→ Given material:

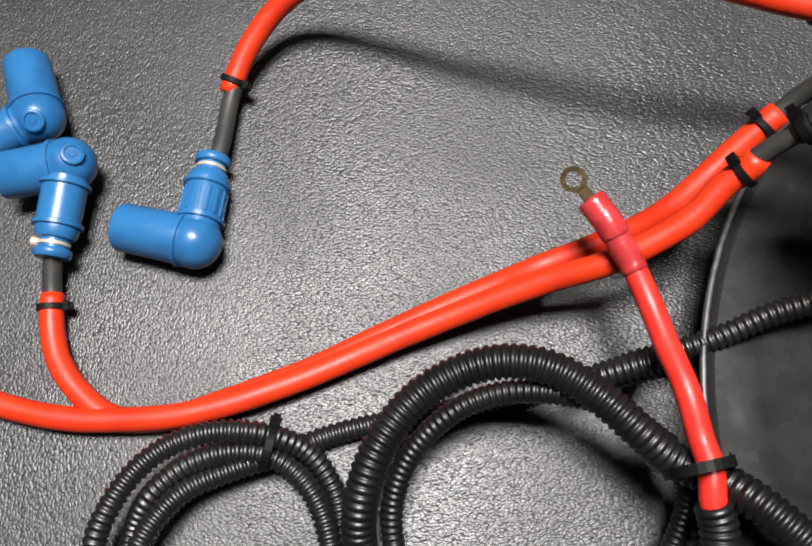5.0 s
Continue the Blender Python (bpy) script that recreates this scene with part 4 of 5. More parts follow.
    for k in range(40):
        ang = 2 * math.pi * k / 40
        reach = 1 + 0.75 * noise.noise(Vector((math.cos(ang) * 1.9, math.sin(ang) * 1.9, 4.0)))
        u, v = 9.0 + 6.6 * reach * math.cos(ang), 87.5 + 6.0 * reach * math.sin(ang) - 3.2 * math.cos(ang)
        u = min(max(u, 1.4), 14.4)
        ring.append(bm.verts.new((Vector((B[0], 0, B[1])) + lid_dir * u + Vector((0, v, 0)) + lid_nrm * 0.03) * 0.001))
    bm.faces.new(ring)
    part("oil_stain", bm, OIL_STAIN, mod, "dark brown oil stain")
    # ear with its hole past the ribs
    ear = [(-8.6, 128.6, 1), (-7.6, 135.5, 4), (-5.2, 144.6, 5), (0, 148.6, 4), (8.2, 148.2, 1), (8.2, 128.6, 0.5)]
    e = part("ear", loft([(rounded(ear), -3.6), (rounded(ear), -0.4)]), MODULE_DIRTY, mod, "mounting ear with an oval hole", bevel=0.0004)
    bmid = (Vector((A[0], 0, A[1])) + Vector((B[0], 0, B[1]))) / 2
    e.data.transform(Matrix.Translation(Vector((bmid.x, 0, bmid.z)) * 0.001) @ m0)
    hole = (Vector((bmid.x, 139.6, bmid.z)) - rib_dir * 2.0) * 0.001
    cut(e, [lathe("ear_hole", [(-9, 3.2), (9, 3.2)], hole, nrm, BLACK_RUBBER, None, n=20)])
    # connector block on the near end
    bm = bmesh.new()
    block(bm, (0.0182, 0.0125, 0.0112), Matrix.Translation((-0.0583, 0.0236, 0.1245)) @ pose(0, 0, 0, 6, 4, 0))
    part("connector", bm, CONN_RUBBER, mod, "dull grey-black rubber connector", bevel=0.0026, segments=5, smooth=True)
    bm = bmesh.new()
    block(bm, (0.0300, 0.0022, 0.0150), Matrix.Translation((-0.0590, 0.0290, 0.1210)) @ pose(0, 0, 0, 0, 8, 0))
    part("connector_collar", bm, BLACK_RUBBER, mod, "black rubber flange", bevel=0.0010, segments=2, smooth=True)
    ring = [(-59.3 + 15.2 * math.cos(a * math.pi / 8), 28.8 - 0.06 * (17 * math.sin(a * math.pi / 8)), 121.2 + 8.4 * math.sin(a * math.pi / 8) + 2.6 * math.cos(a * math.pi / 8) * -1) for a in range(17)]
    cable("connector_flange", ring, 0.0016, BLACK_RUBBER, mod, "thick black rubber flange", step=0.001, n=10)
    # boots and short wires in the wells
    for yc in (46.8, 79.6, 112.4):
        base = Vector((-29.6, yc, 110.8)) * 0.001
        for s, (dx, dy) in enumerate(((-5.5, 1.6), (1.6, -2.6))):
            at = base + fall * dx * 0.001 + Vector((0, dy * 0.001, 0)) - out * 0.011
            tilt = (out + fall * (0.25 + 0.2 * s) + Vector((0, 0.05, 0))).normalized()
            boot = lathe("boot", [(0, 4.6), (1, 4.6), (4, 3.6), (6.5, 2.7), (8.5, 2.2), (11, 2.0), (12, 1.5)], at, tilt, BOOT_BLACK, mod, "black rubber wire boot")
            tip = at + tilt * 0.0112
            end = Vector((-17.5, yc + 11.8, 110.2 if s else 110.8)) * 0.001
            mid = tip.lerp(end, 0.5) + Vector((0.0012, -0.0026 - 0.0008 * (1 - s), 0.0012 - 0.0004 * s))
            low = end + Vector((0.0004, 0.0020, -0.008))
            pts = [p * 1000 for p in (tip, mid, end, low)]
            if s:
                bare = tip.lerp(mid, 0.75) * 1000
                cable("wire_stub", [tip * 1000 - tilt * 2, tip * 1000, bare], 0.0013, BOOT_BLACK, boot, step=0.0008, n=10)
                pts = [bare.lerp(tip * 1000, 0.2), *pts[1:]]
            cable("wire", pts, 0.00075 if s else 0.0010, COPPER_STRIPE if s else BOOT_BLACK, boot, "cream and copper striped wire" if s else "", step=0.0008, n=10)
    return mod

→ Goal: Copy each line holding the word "with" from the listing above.

→ Final result:
Continue the Blender Python (bpy) script that recreates this scene with part 4 of 5. More parts follow.
    # ear with its hole past the ribs
    e = part("ear", loft([(rounded(ear), -3.6), (rounded(ear), -0.4)]), MODULE_DIRTY, mod, "mounting ear with an oval hole", bevel=0.0004)